A CME gap materializes as a price difference between the Friday closing price on the Chicago Mercantile Exchange (CME) Bitcoin futures market and the opening price when trading resumes on Sunday evening. This occurs because the CME futures market operates under strict trading hours, remaining offline from Friday’s close through the weekend, while the spot cryptocurrency market trades continuously 24/7. When significant price movements happen across those hours when futures contracts aren’t actively traded, a gap inevitably forms between where futures trading ended and where it resumes.

The gap represents an imbalance between spot market activity and the futures market’s absence. Traders notice that Bitcoin’s price often moves substantially during the weekend hours, yet the CME—where many institutional investors participate—doesn’t reflect these moves in real-time futures contracts. This creates the distinctive price discrepancy that traders have observed repeatedly.

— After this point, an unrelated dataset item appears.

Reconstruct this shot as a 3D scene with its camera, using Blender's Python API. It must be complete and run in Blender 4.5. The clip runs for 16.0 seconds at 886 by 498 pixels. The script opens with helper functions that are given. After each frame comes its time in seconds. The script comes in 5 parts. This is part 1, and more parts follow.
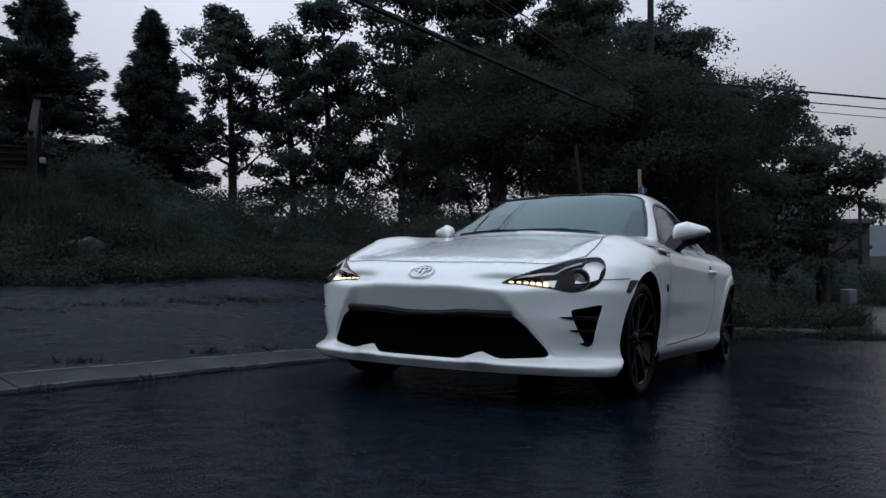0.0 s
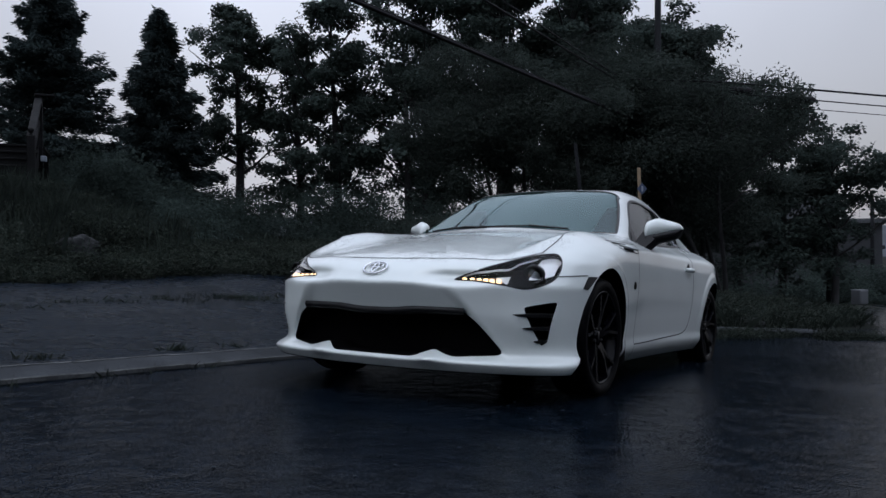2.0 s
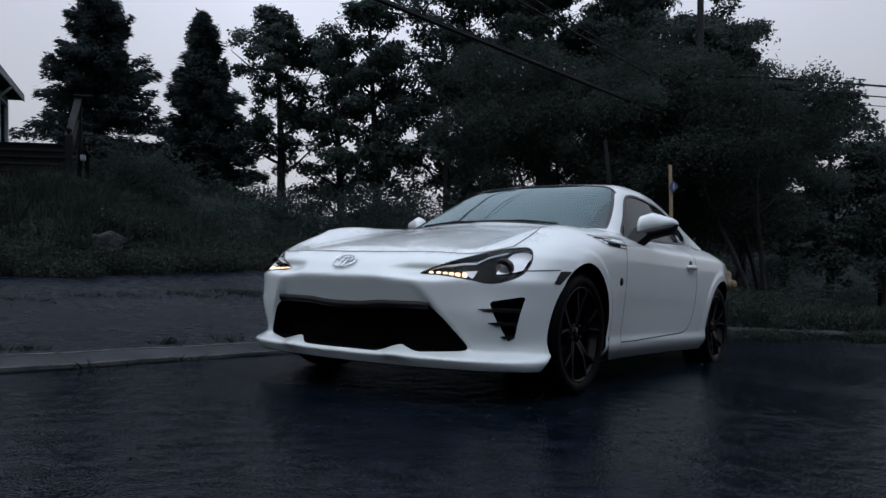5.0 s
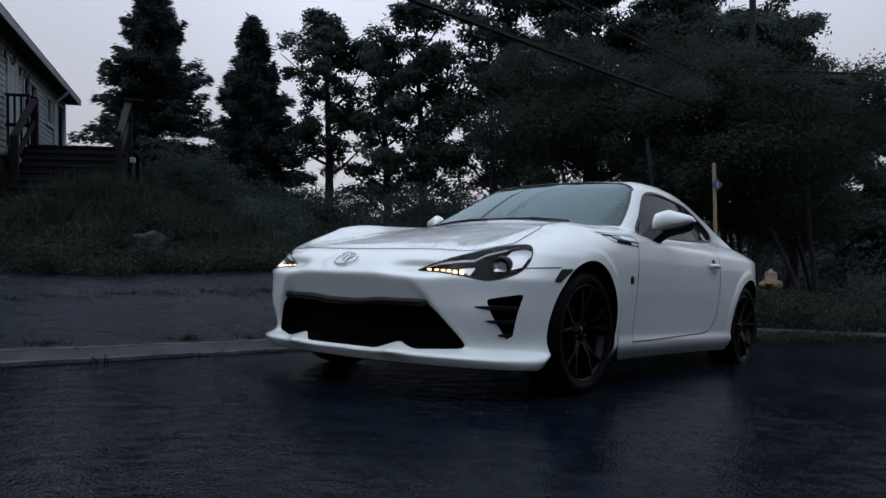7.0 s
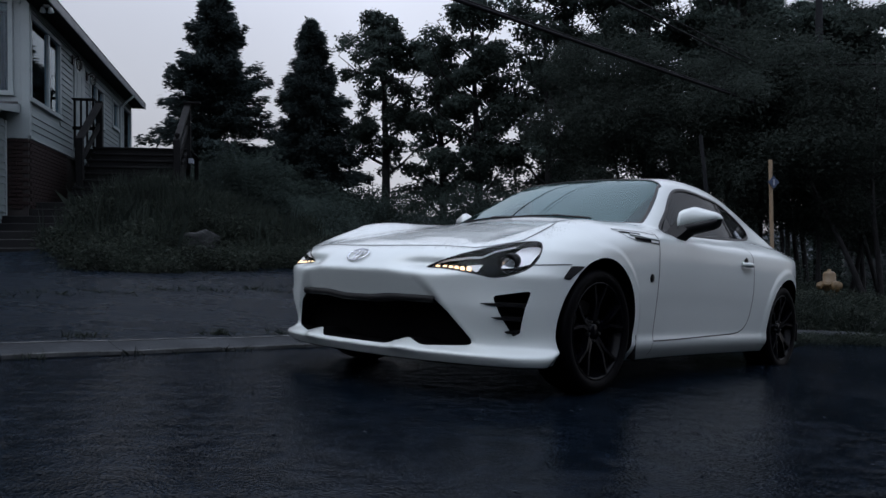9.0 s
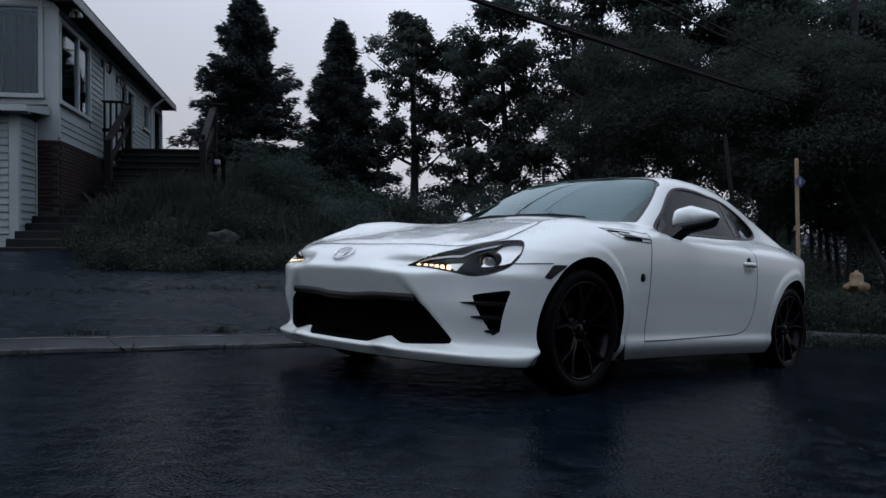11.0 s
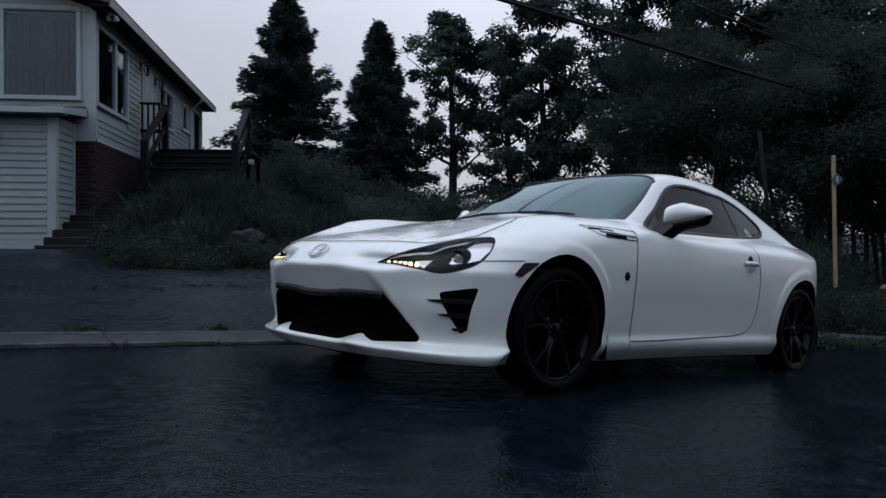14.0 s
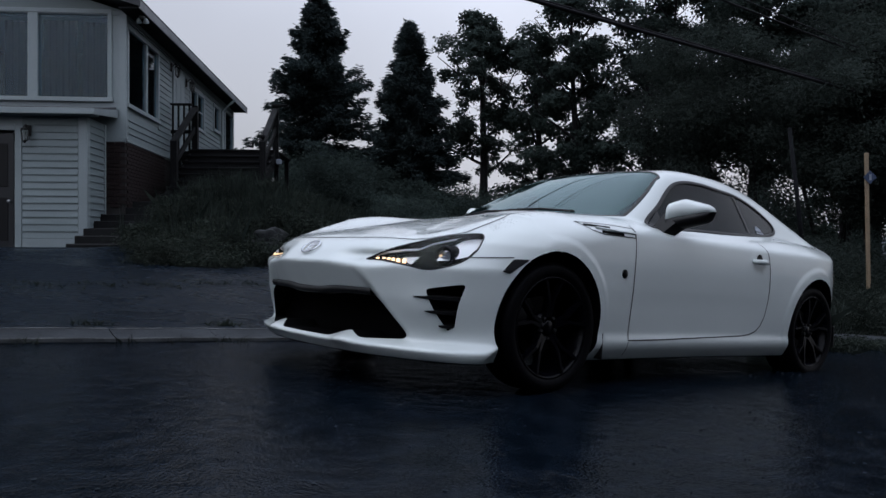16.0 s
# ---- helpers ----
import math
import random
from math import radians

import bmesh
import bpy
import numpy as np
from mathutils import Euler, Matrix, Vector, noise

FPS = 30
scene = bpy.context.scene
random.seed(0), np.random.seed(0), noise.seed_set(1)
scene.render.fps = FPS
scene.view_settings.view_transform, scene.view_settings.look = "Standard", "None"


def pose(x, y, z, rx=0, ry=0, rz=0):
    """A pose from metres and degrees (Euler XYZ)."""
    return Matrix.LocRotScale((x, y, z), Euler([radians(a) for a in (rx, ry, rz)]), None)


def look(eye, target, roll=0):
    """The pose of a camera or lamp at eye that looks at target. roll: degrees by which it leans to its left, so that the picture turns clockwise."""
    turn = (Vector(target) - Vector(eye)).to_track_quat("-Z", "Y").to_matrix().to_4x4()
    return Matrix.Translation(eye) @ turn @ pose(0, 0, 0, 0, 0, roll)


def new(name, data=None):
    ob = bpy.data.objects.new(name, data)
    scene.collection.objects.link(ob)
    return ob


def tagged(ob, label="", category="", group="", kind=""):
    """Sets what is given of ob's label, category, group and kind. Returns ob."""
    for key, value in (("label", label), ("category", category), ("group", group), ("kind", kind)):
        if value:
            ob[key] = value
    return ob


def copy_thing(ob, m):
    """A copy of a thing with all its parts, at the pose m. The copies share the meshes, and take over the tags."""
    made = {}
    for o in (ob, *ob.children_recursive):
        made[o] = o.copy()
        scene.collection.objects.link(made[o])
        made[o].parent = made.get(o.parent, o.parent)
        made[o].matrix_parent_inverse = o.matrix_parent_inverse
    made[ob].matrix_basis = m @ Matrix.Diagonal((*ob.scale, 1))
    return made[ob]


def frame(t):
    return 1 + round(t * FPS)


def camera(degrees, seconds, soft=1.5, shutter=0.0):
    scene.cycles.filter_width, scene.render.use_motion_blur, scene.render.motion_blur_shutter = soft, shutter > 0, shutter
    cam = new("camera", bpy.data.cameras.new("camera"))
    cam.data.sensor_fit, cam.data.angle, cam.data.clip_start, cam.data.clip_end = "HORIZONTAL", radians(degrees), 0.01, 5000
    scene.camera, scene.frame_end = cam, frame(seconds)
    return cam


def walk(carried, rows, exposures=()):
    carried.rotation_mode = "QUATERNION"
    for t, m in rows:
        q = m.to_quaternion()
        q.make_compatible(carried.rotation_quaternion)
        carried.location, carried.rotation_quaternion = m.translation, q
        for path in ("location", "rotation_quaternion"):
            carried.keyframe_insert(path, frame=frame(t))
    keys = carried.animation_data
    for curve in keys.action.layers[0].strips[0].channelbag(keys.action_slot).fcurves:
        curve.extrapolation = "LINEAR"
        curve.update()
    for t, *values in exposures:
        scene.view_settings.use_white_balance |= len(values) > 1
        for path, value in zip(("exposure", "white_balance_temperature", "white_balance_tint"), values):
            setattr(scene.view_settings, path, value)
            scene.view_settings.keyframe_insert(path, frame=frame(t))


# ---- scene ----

How CME Gap Forms Between Friday Close and Sunday Open

The mechanics behind CME gap formation are straightforward but important to grasp. On Friday, the CME futures market closes at a specific Bitcoin price level. Throughout the weekend, from approximately Friday 5:00 PM through Sunday 5:00 PM Chicago time, the CME Bitcoin futures market goes offline entirely. During this period, the spot market—which never closes—experiences potential volatility.

If Bitcoin experiences a significant rally or sharp decline over the weekend while futures markets are dormant, a gap emerges. Imagine Bitcoin’s price jumping from $42,000 at Friday’s CME close to $43,500 in the spot market by Sunday evening. When CME futures reopen, that gap between the prior close and the current market price becomes visibly apparent.

The gap essentially represents the price action that occurred in a market (spot trading) while the futures market (CME) was unable to participate. This asymmetry in market hours creates predictable technical patterns that traders have learned to monitor.

CME Gaps as Trading Signals: Support and Resistance Levels

Market participants closely track CME gaps because price patterns suggest that Bitcoin tends to eventually return to “fill” these gaps. If a gap exists above the current price, the theory states that price will rise to close it. Conversely, if a gap exists below, traders expect downward price movement.

This observation has made CME gaps popular among technical traders who view them as magnetic price levels—areas where the market gravitates toward. When a gap forms, traders often position themselves betting that price action will eventually fill it, either through direct momentum or mean reversion trading strategies. The collective focus of many traders on the same gap levels can create strong support or resistance zones.

The gap fills naturally when price activity during subsequent trading sessions reaches the prior level where the gap originated. This reinforcement of the gap-fill expectation by many market participants simultaneously can amplify its significance, creating a self-perpetuating effect where the belief itself influences market behavior.

Why CME Gap Fills May Fail and Other Market Factors

However, traders must exercise appropriate caution: not all CME gaps eventually fill. Market dynamics shift constantly based on macroeconomic factors, regulatory announcements, changes in institutional sentiment, Bitcoin’s technical strength, or unforeseen global events. A gap may appear certain to fill only to have price movement reverse due to external catalysts.

Additionally, smaller gaps frequently get ignored by the market as traders focus on higher-volume price zones. Some gaps persist for extended periods without filling, contradicting the assumption that all gaps must eventually close. Relying solely on gap-fill strategies without considering broader market context has cost traders significant capital.

The cryptocurrency market’s complexity means that while CME gaps represent interesting technical patterns, they operate alongside numerous other variables. Bitcoin’s price responds to on-chain activity, derivatives market positioning, sentiment shifts, news flow, and macroeconomic conditions. Treating CME gaps as destiny rather than one data point among many can lead to flawed decision-making.

Strategic Considerations for Traders Analyzing CME Gaps

Successful traders integrate CME gap analysis into a broader framework of technical and fundamental analysis. Rather than treating gaps as standalone trading signals, they combine gap observations with volume analysis, moving averages, support/resistance zones, momentum indicators, and market sentiment measurements.

The awareness that many traders watch CME gaps does create a legitimate self-reinforcing dynamic—when enough market participants act on gap expectations, their collective actions can indeed drive price toward those levels. This is less about market physics and more about behavioral economics and market psychology.

Ultimately, CME gaps deserve attention as part of a trader’s analytical toolkit. They highlight times when price action disconnects between 24/7 spot markets and the institutionalized futures market. But intelligent traders recognize that Bitcoin’s price movement results from multifaceted factors, and gaps represent just one piece of a much larger puzzle. Combining gap analysis with other indicators, maintaining awareness of market microstructure, and remaining flexible to changing market conditions creates a more resilient trading approach.